はっぴぃえんどの「風街ろまん」に収録するつもりがオミットされたので、小坂が歌ったんだったと思う。
毎日毎日、心にもないありがとうばっかり言っているうちにすっかり疲れてしまったという皮肉たっぷりの歌。
まぁ、僕は、毎日ありがとうと言ってるうちに本当に謙虚な心も生まれてくるんじゃないかなぁと、個人的には思うんだけどね、でも、歌で聞く分には、この手のペーソスはとても気持ちいい。

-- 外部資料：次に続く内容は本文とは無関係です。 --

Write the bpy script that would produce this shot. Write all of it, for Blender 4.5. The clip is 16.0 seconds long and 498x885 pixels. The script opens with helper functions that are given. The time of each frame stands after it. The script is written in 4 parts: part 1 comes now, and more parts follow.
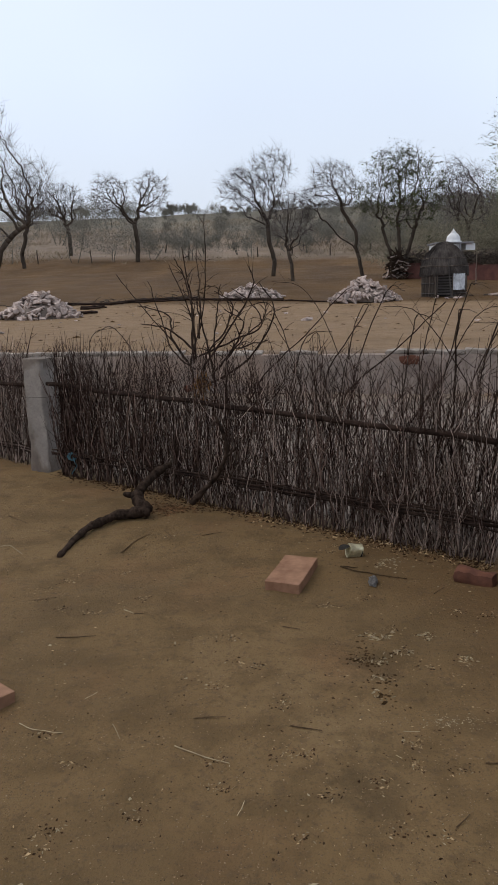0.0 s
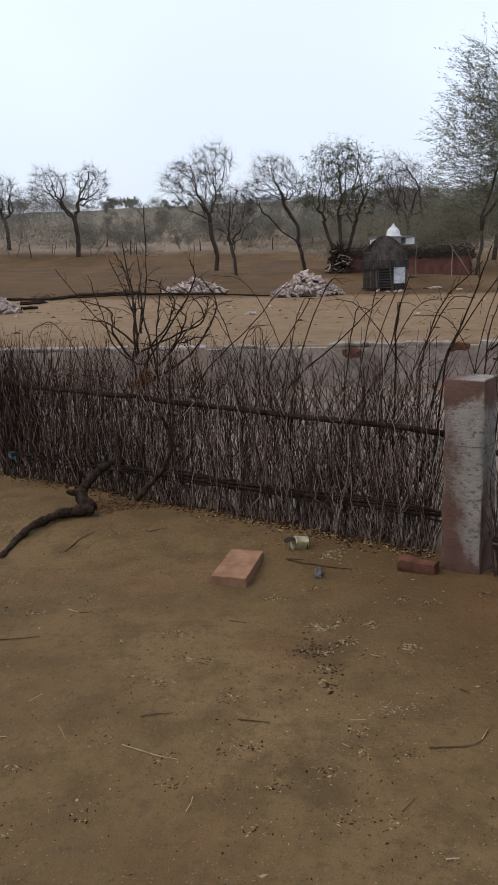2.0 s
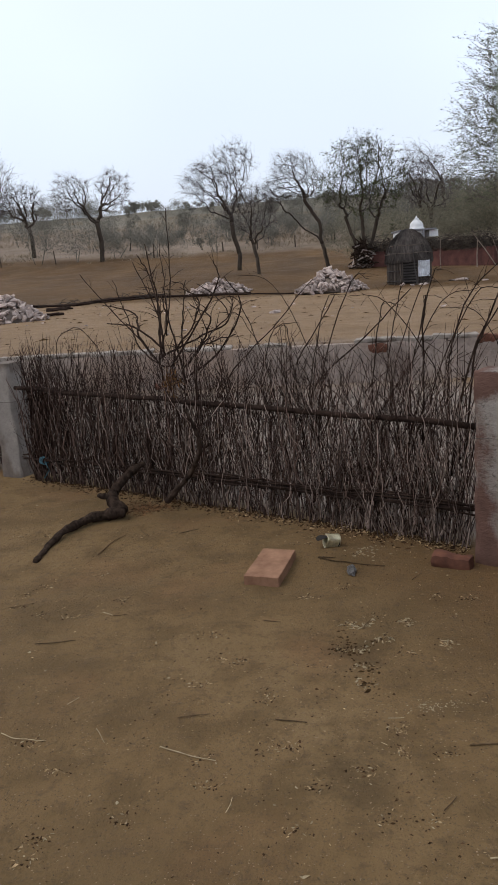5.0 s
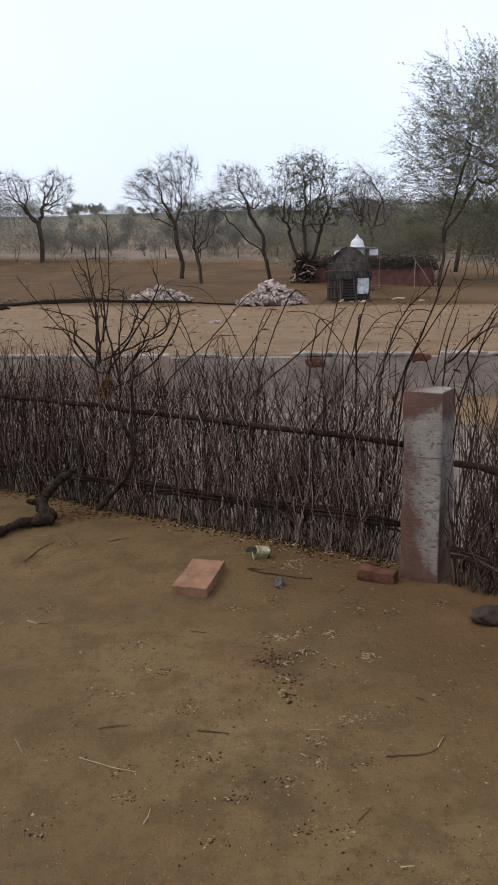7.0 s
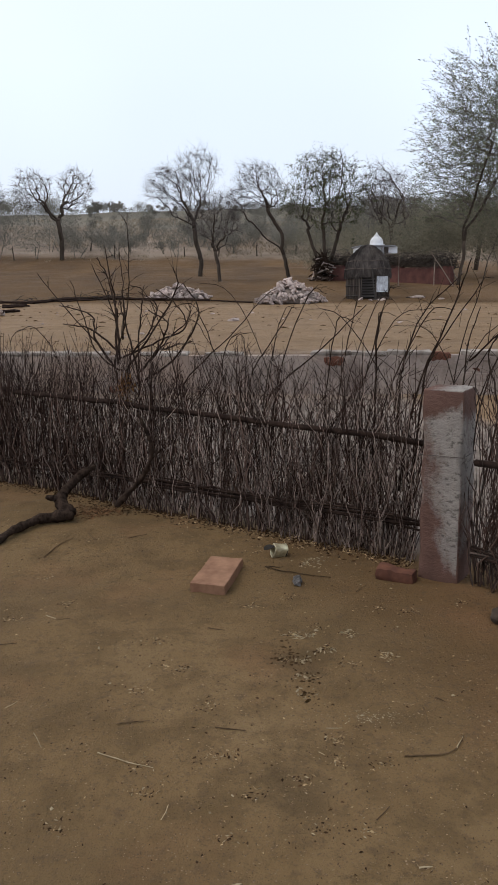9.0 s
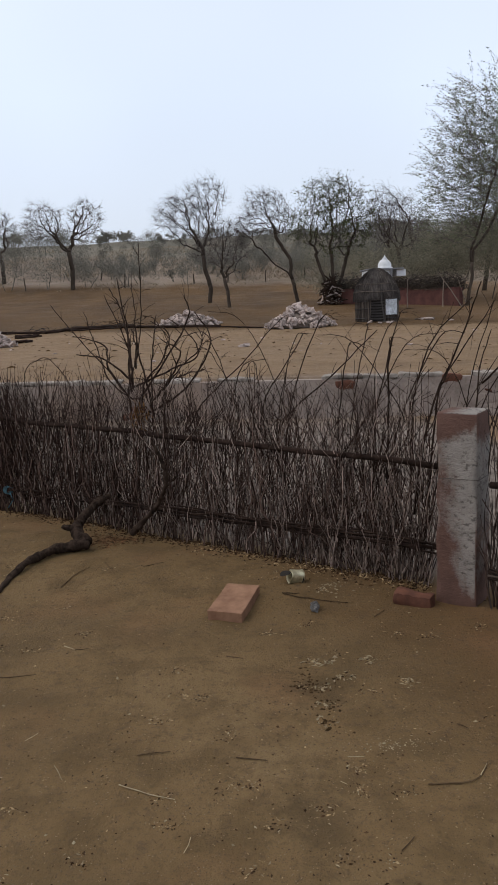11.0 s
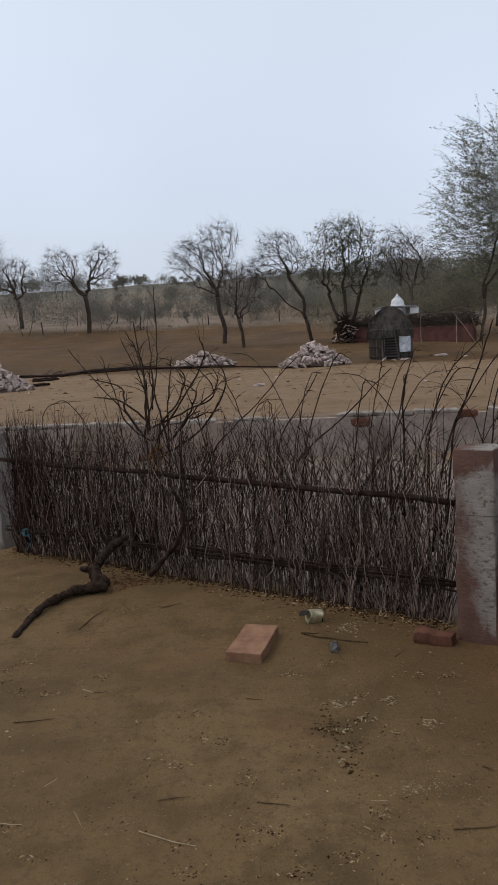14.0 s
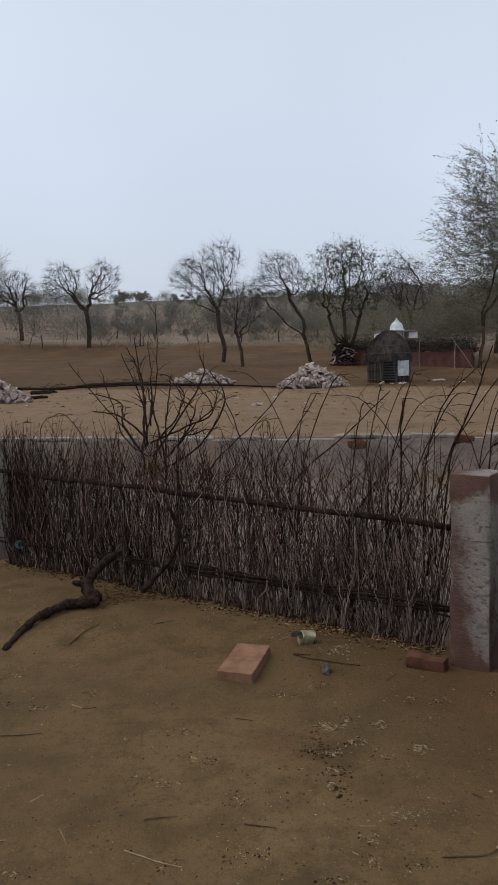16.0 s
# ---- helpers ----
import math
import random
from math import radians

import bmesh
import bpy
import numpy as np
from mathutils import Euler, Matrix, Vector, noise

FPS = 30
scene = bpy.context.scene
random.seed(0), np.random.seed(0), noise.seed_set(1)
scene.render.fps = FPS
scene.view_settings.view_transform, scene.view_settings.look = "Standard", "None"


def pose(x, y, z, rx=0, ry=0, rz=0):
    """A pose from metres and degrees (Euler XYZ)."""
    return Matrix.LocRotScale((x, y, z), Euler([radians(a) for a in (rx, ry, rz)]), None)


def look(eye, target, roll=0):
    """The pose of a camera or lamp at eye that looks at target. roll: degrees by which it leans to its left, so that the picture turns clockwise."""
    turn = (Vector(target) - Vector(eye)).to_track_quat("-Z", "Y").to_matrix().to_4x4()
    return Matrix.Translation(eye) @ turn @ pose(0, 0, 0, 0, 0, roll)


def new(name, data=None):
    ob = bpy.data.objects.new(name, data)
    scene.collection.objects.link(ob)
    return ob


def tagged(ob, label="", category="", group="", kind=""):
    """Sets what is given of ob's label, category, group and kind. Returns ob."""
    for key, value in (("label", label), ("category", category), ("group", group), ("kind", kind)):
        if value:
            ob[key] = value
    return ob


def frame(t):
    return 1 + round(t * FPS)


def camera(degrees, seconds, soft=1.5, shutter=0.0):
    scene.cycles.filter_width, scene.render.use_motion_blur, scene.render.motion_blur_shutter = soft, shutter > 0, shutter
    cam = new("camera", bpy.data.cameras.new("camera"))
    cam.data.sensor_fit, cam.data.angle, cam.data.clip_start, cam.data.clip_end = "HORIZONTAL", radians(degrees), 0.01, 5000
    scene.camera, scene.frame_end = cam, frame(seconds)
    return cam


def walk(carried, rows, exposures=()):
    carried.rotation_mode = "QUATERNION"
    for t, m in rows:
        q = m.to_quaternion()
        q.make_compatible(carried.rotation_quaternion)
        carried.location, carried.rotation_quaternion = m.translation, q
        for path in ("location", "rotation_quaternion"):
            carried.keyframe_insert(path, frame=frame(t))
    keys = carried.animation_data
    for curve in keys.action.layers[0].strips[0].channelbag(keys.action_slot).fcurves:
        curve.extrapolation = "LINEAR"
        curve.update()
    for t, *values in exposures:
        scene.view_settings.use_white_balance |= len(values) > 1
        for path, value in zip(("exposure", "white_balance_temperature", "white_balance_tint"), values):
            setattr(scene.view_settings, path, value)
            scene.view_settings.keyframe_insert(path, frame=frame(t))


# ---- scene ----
cam = camera(35.9, 16.0, soft=0.9)
PATH = [
    (0, (0.012, 0.049, 1.634), (0.0, 2.009, 1.235), -1.7),
    (0.5, (0.034, 0.084, 1.612), (0.003, 2.045, 1.219), -3.7),
    (1, (0.035, 0.09, 1.614), (0.072, 2.051, 1.224), -3.2),
    (1.5, (0.032, 0.049, 1.637), (0.165, 2.002, 1.228), -2.5),
    (2, (0.025, 0.054, 1.631), (0.152, 2.006, 1.214), -1.9),
    (2.5, (0.028, 0.052, 1.632), (0.146, 2.008, 1.233), -2.0),
    (3, (0.031, 0.06, 1.633), (0.151, 2.014, 1.224), -2.0),
    (3.2, (0.029, 0.053, 1.629), (0.146, 2.011, 1.237), -2.2),
    (5.3, (0.023, 0.072, 1.631), (0.074, 2.025, 1.201), -4.1),
    (5.5, (0.026, 0.076, 1.633), (0.122, 2.016, 1.158), -2.7),
    (6, (0.047, 0.056, 1.638), (0.257, 1.992, 1.184), -2.2),
    (6.5, (0.043, 0.043, 1.645), (0.253, 1.986, 1.221), -1.7),
    (7, (0.042, 0.04, 1.645), (0.261, 1.988, 1.246), -1.1),
    (7.5, (0.044, 0.042, 1.646), (0.301, 1.986, 1.252), -1.0),
    (8, (0.045, 0.031, 1.646), (0.285, 1.976, 1.245), -1.4),
    (8.5, (0.039, 0.042, 1.645), (0.269, 1.982, 1.217), -1.0),
    (9, (0.034, 0.044, 1.642), (0.208, 1.996, 1.239), -1.0),
    (9.2, (0.033, 0.049, 1.637), (0.196, 1.999, 1.225), -1.1),
    (11.3, (0.022, 0.03, 1.66), (0.171, 1.996, 1.324), -2.5),
    (11.5, (0.029, 0.036, 1.651), (0.184, 2.0, 1.307), -2.7),
    (12, (0.035, 0.019, 1.659), (0.197, 1.982, 1.314), -2.7),
    (12.5, (0.039, 0.038, 1.641), (0.188, 2.0, 1.283), -4.0),
    (13, (0.028, 0.029, 1.656), (0.101, 2.001, 1.333), -4.2),
    (13.5, (0.038, 0.031, 1.65), (0.118, 2.01, 1.368), -3.9),
    (14, (0.021, 0.011, 1.665), (0.13, 1.994, 1.427), -3.3),
    (14.5, (0.012, 0.002, 1.66), (0.057, 1.982, 1.386), -3.9),
    (15, (0.031, 0.031, 1.637), (0.112, 2.01, 1.362), -4.7),
    (15.5, (0.007, 0.013, 1.66), (0.13, 1.995, 1.419), -2.5),
    (16, (0.01, 0.006, 1.662), (0.132, 1.994, 1.473), -1.5),
]
EXPOSURES = [(0, -0.04), (1.5, -0.01), (2.0, 0.10), (3.2, 0.12), (5.5, 0.10), (6.0, 0.19), (7.0, 0.20), (9.2, 0.12), (11.5, -0.07), (13.0, -0.11), (14.0, -0.25), (14.5, -0.30), (16.0, -0.32)]
walk(cam, [(t, look(e, g, r)) for t, e, g, r in PATH], EXPOSURES)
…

あと。鈴木茂も、はっぴぃえんど時代の自作曲を歌ってくれた。
声が変わってなくてびっくりした。
ちなみに、都雅都雅は、火除天神さんの横というか、地下。
後利益ありそう!

レイモンド・チャンドラーの「リトル・シスター」を読了。
以前は「かわいい女」というタイトルだったが、村上春樹訳になってから、英文そのままのタイトルに変わった(ちなみに、以前の清水訳でチャンドラー作品は大方読んでいたので、春樹訳は今回初体験である)。
というか、いつも通りのフィリップ・マーロウがぐだぐだする小説なので、そもそもこの原題があんまりふさわしくないと思う。
確かに、事件を持ち込んできたのは3人兄妹の末娘だけど、実際には兄妹全体が事件に深くかかわっているし、ハリウッドの暗部を描くという側面のほうが作品のテーマとしては強い。
それこそ、スティーリー・ダンの歌のタイトルじゃないが「ウェスト・オブ・ハリウッド」のようなタイトルのほうがしっくりくるんじゃないのか。
と俺が言っても、どうにもならないですね。